There is little doubt in my mind that if strawmen were counted in the census, Washington, DC, would be the largest city in the nation. There is a lot of retelling of what other policymakers believe or propose, and much of that is, at best, inaccurate.
Giving an opponent a proper hearing is not only fair, it is the best way to really understand what motivates them. It shows respect for your colleagues by allowing them to put their arguments in their words, rather than putting the words in their mouth yourself. And by better understanding the opposition, a better response can be crafted.
14. “Micro-engagement” is at least as important as what is done in the public eye. Christians like to imagine themselves doing great things for the kingdom of God. And government does provide a big stage for high profile change—both for good and ill.
But God is a God of the small things as much as he is of the big and mighty ones. The Christian politician holds many callings, only one of which is his role in government. How one handles the less obvious (but no less important) vocations—as spouse, parent, child, neighbor, Church member—speaks to their motivations and objectives, not to mention their character.

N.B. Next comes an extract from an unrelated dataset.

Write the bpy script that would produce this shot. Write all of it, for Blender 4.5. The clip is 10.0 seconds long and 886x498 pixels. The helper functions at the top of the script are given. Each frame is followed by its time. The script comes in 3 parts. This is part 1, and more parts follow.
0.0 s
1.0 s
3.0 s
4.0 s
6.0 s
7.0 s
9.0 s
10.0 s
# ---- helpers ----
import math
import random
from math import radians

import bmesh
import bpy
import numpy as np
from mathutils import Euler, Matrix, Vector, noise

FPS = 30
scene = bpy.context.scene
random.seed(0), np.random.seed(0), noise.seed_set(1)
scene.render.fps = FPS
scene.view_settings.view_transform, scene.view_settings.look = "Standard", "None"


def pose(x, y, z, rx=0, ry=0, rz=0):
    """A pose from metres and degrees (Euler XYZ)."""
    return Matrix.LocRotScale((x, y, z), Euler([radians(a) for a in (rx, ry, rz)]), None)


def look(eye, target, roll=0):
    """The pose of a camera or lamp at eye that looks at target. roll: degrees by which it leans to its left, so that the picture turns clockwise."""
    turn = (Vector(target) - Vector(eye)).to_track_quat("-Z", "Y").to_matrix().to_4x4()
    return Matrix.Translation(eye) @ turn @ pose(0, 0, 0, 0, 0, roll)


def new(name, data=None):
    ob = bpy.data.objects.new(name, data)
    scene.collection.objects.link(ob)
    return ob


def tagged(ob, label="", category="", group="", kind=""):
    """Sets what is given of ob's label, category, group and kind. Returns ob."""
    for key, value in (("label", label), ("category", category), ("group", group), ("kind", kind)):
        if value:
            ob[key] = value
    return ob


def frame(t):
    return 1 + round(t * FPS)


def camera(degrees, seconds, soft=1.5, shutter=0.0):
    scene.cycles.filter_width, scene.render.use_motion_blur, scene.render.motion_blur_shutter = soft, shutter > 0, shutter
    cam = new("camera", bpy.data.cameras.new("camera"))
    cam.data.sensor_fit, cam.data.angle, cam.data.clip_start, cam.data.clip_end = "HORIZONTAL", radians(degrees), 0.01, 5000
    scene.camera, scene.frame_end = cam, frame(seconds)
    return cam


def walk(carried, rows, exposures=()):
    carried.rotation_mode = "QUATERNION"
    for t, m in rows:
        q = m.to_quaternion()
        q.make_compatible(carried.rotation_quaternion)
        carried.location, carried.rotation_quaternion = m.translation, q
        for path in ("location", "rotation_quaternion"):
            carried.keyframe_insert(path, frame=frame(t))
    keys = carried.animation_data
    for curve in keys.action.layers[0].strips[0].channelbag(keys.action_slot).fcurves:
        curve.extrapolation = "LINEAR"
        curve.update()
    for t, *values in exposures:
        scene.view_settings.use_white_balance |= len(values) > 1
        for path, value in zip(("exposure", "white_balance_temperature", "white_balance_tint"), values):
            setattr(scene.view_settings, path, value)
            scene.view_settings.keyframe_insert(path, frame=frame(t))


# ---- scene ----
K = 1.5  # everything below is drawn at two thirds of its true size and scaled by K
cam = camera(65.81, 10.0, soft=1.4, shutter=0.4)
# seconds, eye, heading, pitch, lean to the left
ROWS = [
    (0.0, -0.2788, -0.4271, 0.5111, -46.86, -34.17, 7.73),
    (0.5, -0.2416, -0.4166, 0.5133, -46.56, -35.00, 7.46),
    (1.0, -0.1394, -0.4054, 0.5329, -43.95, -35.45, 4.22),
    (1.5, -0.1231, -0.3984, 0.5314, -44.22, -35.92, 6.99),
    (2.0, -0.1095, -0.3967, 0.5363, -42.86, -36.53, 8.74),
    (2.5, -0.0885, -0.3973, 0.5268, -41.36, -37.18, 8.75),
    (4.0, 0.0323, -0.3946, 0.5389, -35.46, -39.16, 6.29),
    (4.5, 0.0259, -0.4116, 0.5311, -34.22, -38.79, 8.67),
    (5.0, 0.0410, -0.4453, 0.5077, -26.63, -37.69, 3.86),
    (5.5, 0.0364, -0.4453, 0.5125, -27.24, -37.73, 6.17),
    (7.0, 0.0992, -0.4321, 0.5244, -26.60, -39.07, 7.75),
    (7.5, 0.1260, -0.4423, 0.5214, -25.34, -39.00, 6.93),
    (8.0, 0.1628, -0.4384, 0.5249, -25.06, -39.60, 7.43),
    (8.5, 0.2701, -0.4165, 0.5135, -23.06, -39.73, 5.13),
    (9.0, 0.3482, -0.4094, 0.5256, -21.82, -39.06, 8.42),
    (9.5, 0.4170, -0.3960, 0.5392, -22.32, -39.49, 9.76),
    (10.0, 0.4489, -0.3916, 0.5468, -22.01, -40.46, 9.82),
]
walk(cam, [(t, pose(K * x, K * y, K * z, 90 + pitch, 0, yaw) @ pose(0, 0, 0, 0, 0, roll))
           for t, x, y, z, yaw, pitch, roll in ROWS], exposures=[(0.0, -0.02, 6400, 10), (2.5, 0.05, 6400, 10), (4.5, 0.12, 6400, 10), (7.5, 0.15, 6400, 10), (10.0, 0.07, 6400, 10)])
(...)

If one wants to change the world, they should first start with their home, their community, and those in which they come in contact. These callings do not disappear upon taking office. Indeed, in light of eternity, these are the callings that will continue to engage us, even when our political careers come to an end.
To be sure, the above proposed principles still leave a lot of room for disagreement, conflict, and debate—and so it should be in a representative republic. But embracing these ideas will open the door for those debates to take place. It places ideas in the center of the discussion. And while it won’t eliminate entirely the polarity that currently exists in Washington, it would go a long way to opening channels of communication that have long been closed.

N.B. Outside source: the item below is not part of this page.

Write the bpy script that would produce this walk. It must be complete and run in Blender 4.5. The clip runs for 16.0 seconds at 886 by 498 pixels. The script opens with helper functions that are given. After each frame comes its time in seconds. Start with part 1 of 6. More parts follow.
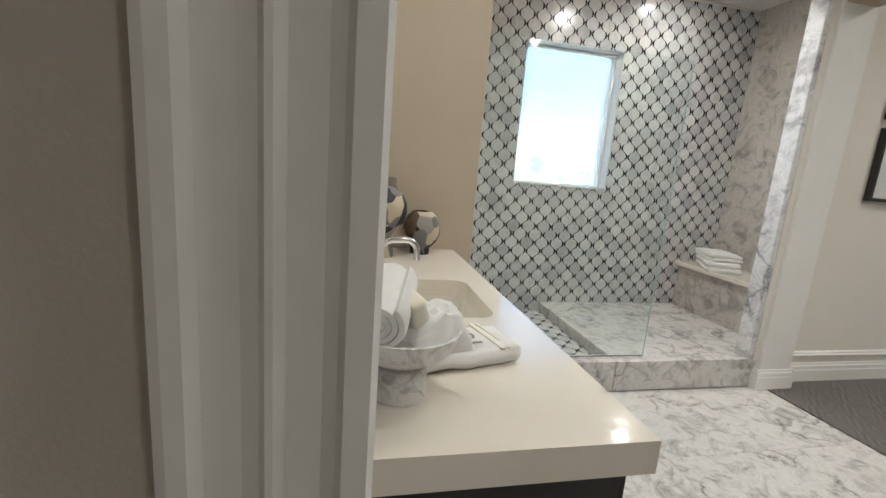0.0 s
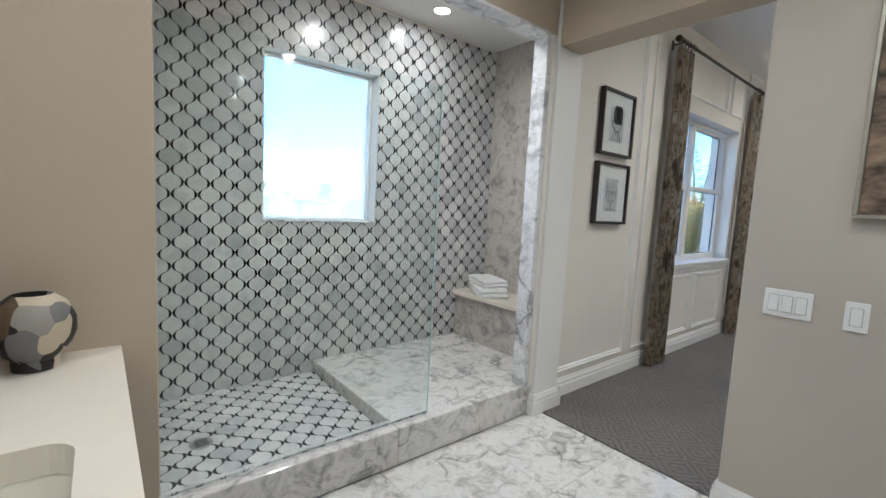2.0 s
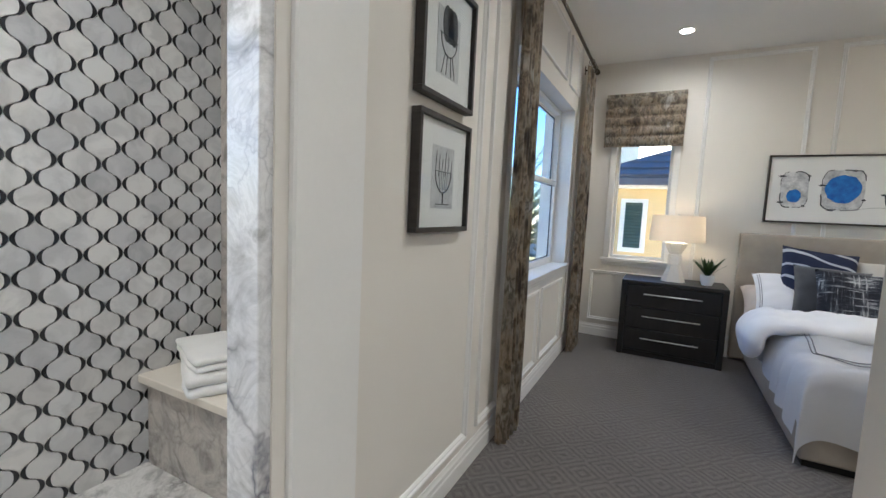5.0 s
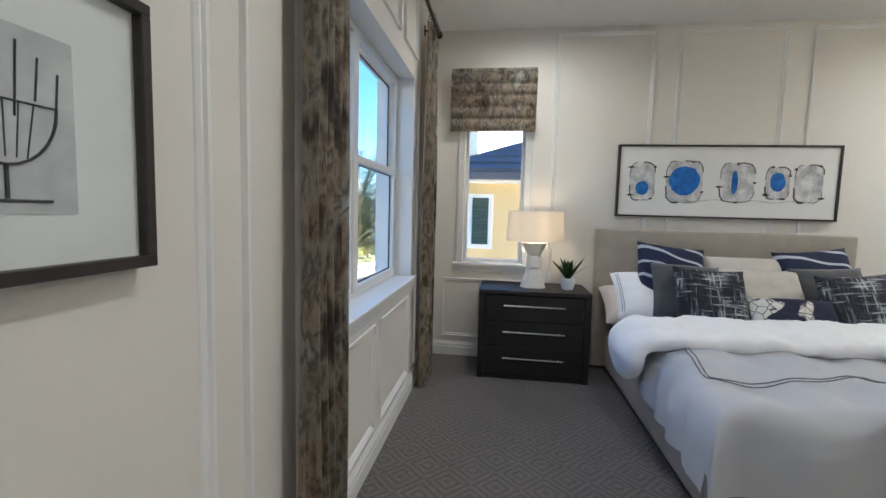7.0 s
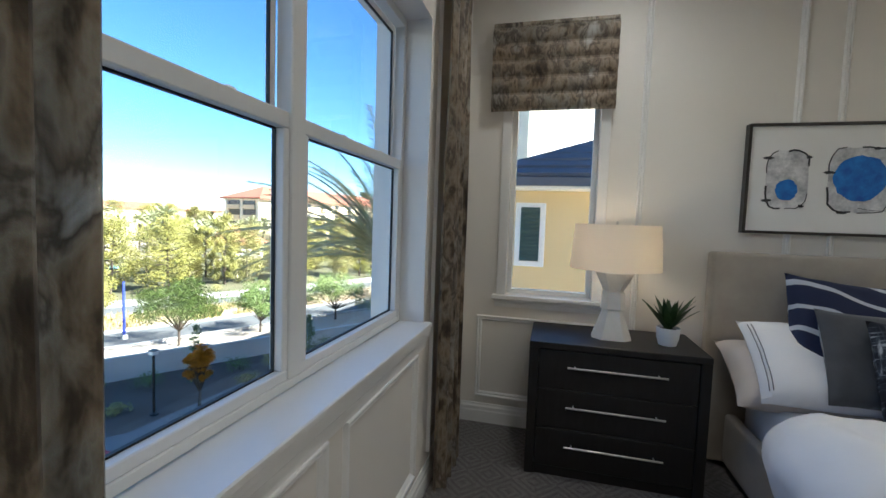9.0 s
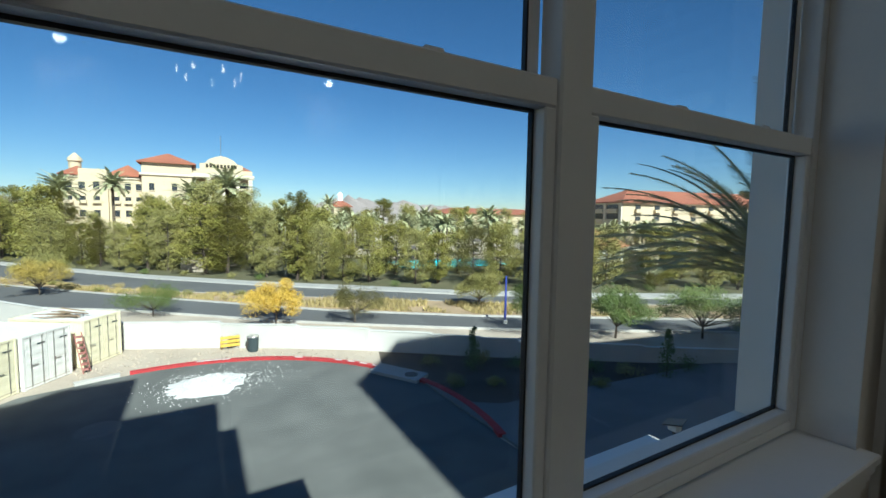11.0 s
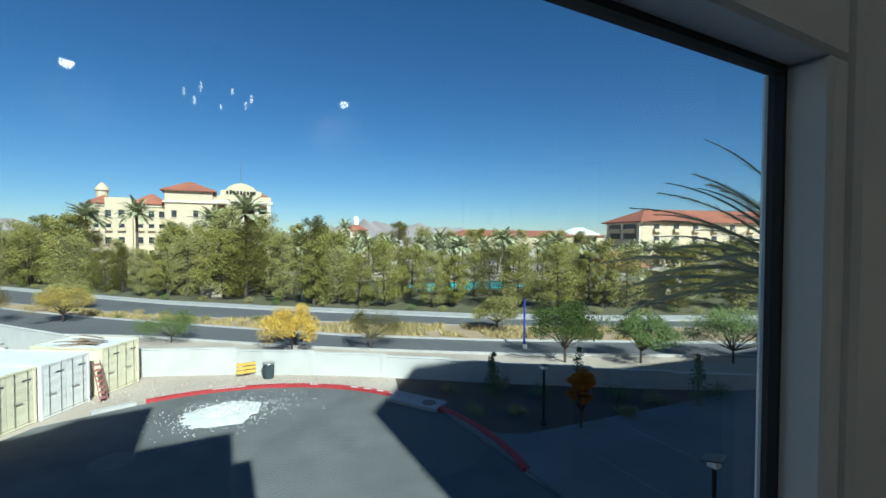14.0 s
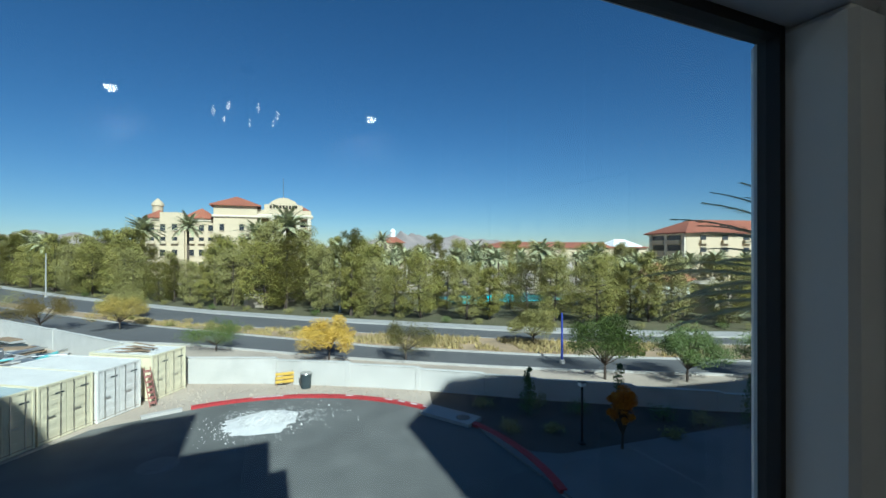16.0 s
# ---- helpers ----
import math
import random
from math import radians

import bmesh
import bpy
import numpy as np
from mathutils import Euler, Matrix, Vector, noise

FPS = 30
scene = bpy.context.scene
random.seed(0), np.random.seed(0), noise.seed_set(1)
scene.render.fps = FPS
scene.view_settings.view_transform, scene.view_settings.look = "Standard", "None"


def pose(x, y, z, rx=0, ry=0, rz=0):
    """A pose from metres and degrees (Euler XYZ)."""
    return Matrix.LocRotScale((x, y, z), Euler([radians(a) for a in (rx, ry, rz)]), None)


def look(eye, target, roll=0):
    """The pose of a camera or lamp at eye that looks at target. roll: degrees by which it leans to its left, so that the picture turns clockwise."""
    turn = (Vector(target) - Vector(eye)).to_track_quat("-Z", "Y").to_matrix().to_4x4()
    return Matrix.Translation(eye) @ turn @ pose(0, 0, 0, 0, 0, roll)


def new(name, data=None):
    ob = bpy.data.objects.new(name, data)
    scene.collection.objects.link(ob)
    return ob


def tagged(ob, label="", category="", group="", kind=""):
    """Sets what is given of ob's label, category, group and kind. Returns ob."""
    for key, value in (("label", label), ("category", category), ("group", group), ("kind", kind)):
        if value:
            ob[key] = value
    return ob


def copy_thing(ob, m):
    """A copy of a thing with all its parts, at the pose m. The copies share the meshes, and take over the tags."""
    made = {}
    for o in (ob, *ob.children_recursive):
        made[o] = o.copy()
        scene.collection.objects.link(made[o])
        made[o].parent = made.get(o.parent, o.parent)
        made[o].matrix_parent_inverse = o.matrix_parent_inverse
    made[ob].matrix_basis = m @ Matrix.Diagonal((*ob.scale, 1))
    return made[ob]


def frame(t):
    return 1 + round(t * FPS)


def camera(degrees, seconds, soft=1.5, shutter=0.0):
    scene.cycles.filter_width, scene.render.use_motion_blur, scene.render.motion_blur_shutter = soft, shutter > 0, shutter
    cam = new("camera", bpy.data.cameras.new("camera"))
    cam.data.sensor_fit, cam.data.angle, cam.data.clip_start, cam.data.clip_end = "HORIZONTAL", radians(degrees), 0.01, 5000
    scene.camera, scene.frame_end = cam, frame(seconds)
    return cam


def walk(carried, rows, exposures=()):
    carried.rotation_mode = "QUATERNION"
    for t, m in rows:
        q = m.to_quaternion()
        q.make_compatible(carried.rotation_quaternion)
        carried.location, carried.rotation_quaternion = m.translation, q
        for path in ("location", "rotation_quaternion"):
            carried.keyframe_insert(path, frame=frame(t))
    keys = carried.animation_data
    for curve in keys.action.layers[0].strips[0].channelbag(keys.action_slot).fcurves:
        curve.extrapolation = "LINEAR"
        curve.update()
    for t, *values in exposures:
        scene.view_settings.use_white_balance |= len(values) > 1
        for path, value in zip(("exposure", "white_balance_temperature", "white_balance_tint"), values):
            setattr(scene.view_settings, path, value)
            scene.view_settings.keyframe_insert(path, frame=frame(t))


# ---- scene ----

I suspect some who read this will find the suggestions here a bit pollyannish. Politics is, after all, a lot like making sausage, so the analogy goes—accept the results, and try not to look too closely at the process. It’s a dirty business, and if you don’t have the stomach to do what has to be done, you won’t last long in government.
Such a position effectively claims that government is irredeemable, and that the only way to make progress is to sacrifice larger principles for policies we deem favorable. If such is true, we as a people are in much worse shape than even the direst doomsayers have asserted. I reject the premise, if for no other reason than my belief that the Holy Spirit is able to move in the hearts and minds of those in positions of power. One only need look to the examples of William Wilberforce, Martin Luther King, Jr., Nelson Mandela, and others who—through persistence and the strength of their arguments—were able to transform the prevailing culture for the better.

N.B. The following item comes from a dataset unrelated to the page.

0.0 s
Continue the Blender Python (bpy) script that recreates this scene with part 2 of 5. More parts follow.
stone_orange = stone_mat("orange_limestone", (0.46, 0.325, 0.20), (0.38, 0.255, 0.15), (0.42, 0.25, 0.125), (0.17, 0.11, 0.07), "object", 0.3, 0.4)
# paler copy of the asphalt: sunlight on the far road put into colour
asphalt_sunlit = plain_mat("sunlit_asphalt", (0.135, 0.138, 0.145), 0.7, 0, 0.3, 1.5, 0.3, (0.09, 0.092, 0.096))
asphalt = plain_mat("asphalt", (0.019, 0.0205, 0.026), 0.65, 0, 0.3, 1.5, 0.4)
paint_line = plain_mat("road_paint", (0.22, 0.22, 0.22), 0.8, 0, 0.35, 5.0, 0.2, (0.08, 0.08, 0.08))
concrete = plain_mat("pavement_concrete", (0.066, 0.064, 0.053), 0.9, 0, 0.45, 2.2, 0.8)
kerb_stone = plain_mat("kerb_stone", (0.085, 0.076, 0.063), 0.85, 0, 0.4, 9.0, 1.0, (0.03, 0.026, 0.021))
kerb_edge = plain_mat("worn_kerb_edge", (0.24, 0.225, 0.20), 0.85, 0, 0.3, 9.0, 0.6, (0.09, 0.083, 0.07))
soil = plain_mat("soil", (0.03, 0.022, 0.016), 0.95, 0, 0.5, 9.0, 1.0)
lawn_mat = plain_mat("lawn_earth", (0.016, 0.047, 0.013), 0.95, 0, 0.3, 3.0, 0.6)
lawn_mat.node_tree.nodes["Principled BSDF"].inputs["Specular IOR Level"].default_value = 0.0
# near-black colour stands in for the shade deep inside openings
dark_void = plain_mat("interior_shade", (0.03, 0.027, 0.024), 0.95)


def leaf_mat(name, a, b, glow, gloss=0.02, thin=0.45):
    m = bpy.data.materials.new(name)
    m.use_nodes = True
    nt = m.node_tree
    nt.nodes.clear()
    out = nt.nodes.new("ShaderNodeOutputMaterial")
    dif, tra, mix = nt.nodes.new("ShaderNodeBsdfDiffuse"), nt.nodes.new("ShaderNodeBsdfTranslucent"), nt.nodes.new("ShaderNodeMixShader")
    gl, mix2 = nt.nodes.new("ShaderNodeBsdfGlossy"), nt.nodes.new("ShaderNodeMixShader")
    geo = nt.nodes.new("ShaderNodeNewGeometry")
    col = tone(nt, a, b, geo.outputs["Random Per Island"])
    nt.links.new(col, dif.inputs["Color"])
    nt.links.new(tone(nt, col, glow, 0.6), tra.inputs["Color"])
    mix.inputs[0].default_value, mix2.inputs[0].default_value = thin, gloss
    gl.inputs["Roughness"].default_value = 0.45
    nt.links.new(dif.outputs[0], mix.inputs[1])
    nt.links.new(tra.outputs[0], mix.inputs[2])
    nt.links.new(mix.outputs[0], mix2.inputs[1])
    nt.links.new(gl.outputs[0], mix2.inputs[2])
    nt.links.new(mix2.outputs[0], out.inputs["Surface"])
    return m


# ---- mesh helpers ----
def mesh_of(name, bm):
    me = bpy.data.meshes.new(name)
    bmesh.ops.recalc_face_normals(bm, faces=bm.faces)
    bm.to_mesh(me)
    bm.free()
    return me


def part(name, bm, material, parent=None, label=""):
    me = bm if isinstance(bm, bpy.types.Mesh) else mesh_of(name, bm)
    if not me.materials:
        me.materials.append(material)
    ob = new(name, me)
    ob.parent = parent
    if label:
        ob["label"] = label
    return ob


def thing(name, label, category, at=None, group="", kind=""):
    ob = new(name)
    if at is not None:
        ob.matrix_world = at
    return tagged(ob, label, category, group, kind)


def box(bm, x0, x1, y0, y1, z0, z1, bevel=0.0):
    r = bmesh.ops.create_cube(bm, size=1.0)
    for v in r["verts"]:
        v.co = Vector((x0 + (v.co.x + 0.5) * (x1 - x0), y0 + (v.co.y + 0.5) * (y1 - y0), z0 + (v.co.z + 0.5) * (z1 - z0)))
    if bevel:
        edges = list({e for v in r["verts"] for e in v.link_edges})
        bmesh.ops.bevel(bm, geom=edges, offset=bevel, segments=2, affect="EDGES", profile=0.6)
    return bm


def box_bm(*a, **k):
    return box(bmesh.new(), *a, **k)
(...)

And yes, it is true that there will be many that hate us because we are Christians, regardless of how we engage in politics and culture. Jesus tells his disciples exactly that in John’s Gospel. But we are beholden to make sure we are being hated for the right reason. Too many Christians take undue satisfaction in being attacked by their opponents, thinking it underscores the virtue of their position. It is worth considering that any hatred we face might be due, not to our identification with Christ, but simply because we are acting as asses. Only when our behavior mirrors that of Jesus can we take comfort that any opposition is against Him and His kingdom and not just us.
There is hope for transformation, but it must begin with us as Christians living out our faith in real and tangible ways, both in our private and public spheres of influence. As we live out our dual citizenship in the Kingdoms of Left and Right, may we never lose sight of our eternal calling, nor of the immediate ways we can make a difference for those around us.